» **INFORMATION PROVIDED**:
· · ·

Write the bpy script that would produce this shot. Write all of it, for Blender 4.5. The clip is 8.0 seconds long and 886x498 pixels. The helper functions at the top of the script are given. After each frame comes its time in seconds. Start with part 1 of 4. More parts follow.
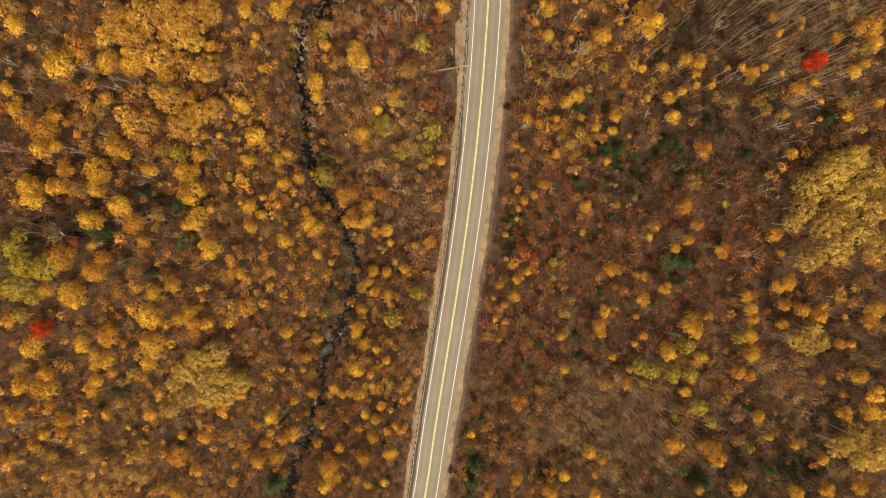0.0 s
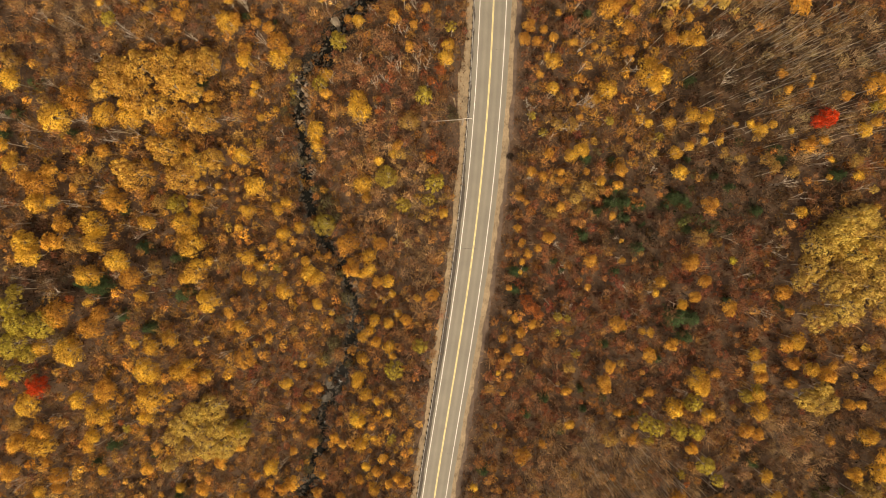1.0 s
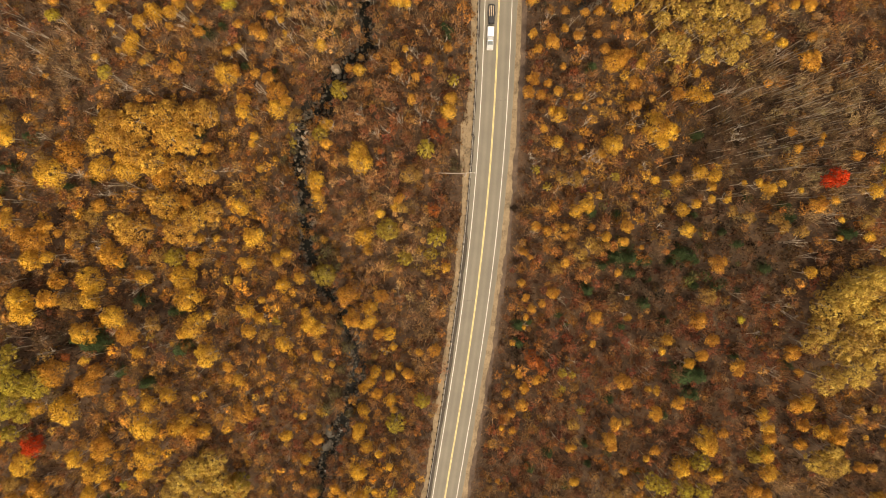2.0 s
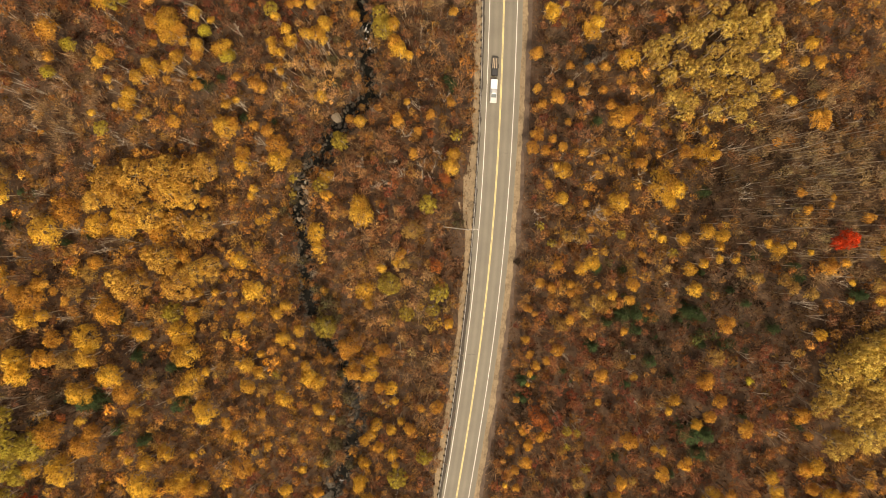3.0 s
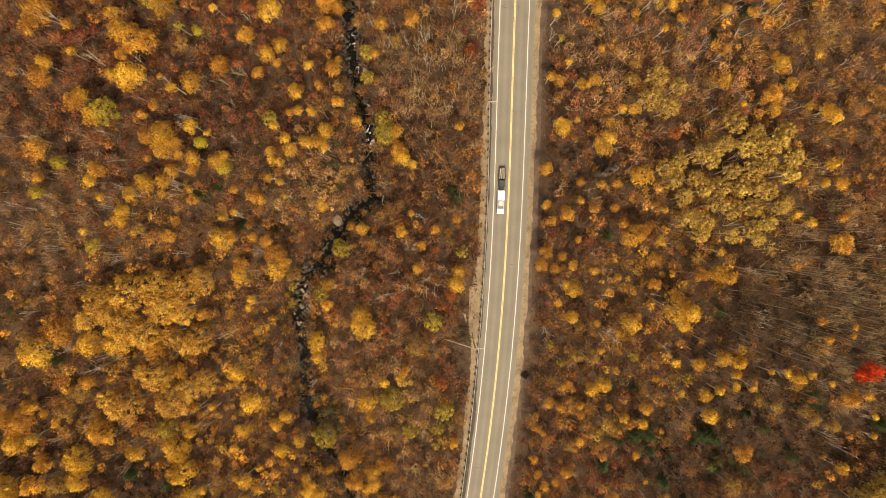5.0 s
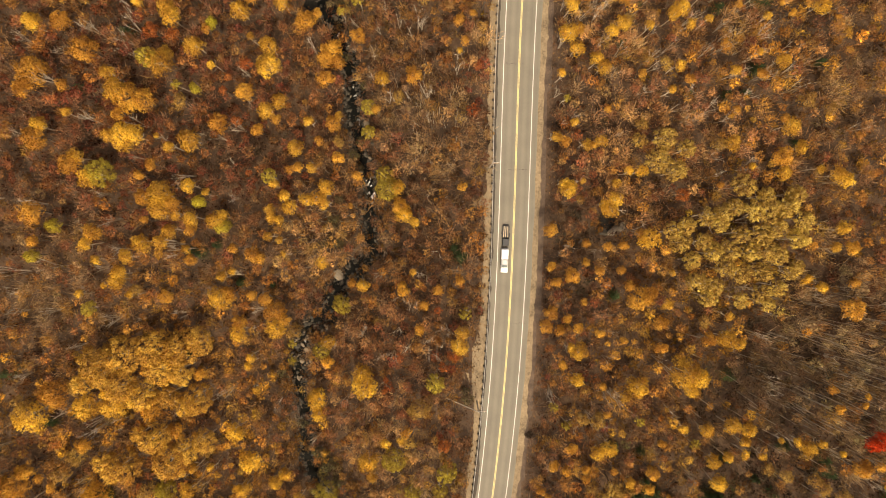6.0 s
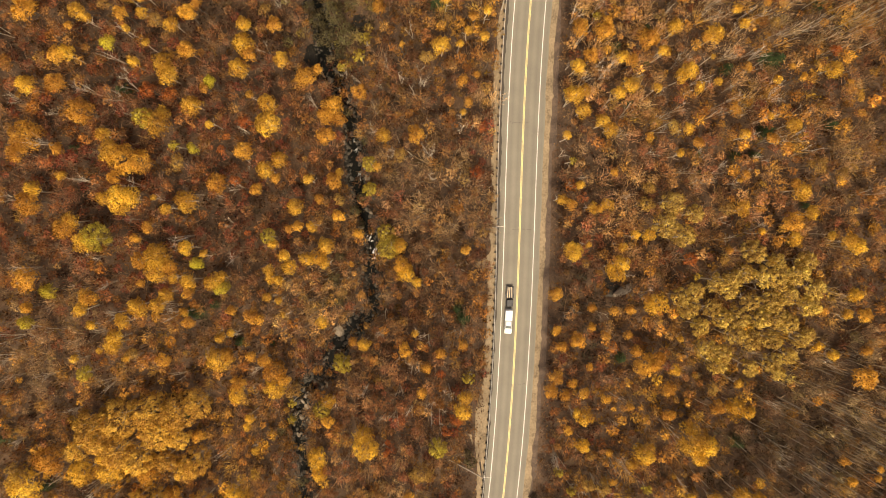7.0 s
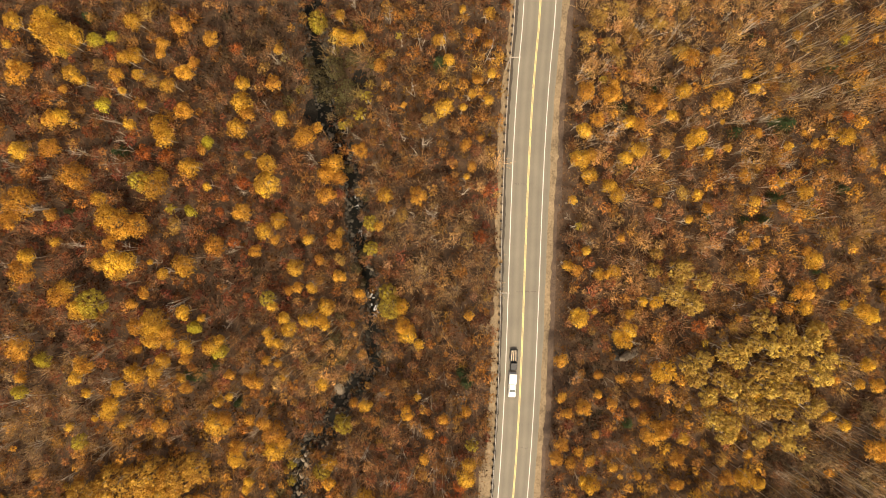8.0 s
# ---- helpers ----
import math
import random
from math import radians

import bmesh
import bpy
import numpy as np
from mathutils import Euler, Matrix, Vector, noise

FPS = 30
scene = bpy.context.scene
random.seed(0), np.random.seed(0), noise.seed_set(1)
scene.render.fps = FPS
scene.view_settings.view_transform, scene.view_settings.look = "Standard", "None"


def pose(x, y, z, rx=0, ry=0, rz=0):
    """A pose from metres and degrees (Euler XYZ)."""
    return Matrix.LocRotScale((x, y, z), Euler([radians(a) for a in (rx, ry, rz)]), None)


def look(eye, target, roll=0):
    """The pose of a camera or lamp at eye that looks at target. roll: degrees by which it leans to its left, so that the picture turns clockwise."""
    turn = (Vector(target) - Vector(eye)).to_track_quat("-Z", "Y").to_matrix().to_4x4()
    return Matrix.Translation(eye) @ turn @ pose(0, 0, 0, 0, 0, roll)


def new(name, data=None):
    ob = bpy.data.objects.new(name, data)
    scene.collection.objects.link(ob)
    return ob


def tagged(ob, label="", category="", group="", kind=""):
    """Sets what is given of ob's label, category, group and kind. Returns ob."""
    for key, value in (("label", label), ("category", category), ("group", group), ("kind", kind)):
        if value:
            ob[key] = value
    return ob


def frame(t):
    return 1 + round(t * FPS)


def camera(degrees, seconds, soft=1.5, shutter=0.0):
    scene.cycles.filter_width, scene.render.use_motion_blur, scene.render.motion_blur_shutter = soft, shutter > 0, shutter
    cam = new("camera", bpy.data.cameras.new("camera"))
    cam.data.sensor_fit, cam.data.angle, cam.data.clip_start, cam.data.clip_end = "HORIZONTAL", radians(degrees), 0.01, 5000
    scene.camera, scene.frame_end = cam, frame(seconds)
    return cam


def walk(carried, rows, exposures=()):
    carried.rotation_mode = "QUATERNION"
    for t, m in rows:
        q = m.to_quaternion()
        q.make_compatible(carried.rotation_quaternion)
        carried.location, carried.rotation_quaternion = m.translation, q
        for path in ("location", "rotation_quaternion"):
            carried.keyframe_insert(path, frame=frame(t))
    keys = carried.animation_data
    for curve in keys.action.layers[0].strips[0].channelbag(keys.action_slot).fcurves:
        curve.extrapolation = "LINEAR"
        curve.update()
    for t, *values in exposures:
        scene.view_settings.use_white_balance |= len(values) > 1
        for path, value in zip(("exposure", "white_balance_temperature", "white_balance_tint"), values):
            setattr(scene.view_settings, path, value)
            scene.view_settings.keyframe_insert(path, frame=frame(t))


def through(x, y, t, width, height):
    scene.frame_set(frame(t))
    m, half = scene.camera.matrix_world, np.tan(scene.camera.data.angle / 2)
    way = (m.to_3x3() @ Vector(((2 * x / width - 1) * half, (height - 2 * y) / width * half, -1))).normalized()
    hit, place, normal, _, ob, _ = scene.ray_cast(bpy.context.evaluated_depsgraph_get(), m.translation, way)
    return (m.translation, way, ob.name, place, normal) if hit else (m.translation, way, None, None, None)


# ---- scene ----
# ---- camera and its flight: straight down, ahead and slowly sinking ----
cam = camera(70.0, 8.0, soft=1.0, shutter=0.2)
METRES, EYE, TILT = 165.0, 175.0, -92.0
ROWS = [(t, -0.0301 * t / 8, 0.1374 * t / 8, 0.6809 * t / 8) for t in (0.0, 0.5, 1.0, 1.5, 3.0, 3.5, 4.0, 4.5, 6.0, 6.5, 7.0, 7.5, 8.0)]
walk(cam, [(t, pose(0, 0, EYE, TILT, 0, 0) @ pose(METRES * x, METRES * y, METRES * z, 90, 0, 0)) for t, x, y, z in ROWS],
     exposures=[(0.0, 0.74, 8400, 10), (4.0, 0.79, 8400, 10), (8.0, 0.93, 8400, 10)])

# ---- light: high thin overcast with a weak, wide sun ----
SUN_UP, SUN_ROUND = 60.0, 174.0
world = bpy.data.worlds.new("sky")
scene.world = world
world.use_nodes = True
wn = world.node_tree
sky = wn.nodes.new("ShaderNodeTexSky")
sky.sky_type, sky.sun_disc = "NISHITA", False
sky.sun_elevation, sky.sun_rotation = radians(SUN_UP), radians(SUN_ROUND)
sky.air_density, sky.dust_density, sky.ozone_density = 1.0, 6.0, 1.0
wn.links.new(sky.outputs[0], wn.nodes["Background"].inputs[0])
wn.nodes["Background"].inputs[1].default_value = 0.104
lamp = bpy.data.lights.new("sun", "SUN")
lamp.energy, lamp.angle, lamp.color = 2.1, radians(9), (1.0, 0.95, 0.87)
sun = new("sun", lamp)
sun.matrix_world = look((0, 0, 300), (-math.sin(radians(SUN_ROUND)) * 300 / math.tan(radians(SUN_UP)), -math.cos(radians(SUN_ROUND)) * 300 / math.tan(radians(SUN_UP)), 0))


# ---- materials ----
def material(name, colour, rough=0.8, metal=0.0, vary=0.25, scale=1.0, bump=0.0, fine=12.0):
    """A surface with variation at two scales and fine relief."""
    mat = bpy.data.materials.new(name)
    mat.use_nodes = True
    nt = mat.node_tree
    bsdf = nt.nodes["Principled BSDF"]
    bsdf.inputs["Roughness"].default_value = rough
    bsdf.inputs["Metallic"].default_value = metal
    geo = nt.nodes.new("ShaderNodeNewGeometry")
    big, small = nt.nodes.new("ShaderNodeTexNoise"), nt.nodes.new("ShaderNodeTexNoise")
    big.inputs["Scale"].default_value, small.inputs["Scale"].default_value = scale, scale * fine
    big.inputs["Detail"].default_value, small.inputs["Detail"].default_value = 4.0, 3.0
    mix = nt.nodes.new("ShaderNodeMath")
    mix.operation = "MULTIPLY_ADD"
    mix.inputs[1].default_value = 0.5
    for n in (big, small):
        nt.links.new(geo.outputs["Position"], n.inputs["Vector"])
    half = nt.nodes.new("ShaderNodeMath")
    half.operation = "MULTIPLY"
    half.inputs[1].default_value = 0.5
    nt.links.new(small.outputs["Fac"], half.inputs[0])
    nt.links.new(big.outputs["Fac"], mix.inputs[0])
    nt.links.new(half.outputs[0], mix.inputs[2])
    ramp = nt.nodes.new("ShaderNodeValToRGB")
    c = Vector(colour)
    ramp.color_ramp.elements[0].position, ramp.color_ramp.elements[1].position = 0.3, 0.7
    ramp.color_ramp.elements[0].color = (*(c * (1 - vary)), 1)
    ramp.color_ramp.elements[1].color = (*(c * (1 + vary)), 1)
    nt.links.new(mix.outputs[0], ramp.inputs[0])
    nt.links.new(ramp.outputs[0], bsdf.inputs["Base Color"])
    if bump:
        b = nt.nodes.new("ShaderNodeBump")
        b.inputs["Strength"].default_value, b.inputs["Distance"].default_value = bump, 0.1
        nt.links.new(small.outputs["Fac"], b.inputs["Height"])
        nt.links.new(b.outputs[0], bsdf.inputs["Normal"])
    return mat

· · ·

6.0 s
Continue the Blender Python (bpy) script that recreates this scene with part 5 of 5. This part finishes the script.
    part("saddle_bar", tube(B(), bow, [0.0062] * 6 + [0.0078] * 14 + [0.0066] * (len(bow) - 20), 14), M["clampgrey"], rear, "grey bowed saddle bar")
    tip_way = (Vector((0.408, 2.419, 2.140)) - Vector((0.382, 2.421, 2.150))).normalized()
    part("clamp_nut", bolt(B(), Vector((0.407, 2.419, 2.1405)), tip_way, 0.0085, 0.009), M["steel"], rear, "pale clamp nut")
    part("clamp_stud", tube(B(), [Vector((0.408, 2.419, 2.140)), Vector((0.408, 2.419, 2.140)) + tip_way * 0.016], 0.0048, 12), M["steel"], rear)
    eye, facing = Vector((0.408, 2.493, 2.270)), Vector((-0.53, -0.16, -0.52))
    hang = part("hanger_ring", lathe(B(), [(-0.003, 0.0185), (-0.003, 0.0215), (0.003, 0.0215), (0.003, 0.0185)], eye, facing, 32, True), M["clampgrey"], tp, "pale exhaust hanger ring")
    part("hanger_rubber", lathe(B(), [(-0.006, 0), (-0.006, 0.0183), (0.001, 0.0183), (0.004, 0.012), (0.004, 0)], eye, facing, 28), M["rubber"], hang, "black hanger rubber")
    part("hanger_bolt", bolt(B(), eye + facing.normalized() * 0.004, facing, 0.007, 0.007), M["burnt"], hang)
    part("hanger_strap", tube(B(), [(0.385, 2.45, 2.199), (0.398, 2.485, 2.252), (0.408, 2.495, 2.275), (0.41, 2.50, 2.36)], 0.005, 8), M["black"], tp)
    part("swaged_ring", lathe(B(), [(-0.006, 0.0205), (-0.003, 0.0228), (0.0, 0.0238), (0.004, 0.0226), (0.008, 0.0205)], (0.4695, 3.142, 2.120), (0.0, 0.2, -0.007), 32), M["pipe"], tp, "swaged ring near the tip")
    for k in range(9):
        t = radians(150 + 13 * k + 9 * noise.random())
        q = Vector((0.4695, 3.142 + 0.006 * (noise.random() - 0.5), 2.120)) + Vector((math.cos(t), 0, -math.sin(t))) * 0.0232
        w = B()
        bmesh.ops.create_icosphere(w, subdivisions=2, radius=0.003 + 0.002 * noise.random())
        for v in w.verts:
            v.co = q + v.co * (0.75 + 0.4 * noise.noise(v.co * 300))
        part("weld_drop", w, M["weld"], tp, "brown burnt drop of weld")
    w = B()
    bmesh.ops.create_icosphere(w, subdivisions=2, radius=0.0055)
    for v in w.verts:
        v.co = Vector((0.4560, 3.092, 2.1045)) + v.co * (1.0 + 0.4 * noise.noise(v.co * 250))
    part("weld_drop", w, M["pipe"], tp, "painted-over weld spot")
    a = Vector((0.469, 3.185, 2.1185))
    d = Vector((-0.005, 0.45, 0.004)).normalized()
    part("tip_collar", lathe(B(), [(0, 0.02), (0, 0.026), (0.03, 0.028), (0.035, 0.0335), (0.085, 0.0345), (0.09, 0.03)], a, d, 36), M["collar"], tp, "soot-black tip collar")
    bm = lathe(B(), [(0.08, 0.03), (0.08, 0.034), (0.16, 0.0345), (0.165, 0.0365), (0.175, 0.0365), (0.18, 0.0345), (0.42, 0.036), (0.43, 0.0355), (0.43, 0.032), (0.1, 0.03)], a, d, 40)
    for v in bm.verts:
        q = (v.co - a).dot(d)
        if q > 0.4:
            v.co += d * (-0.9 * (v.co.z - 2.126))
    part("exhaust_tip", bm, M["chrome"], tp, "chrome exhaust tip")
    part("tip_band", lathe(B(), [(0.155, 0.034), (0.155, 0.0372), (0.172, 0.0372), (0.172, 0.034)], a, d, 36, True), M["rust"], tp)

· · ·

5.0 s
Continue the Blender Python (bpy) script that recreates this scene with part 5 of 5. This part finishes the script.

· · ·

Without the pictures, give again exactly the lines above starting at the line containing "Write the bpy" and ending at the line containing "scene.render.fps = FPS".

» **RESULT OF THE TASK**:
Write the bpy script that would produce this shot. Write all of it, for Blender 4.5. The clip is 8.0 seconds long and 886x498 pixels. The helper functions at the top of the script are given. After each frame comes its time in seconds. Start with part 1 of 4. More parts follow.
0.0 s
1.0 s
2.0 s
3.0 s
5.0 s
6.0 s
7.0 s
8.0 s
# ---- helpers ----
import math
import random
from math import radians

import bmesh
import bpy
import numpy as np
from mathutils import Euler, Matrix, Vector, noise

FPS = 30
scene = bpy.context.scene
random.seed(0), np.random.seed(0), noise.seed_set(1)
scene.render.fps = FPS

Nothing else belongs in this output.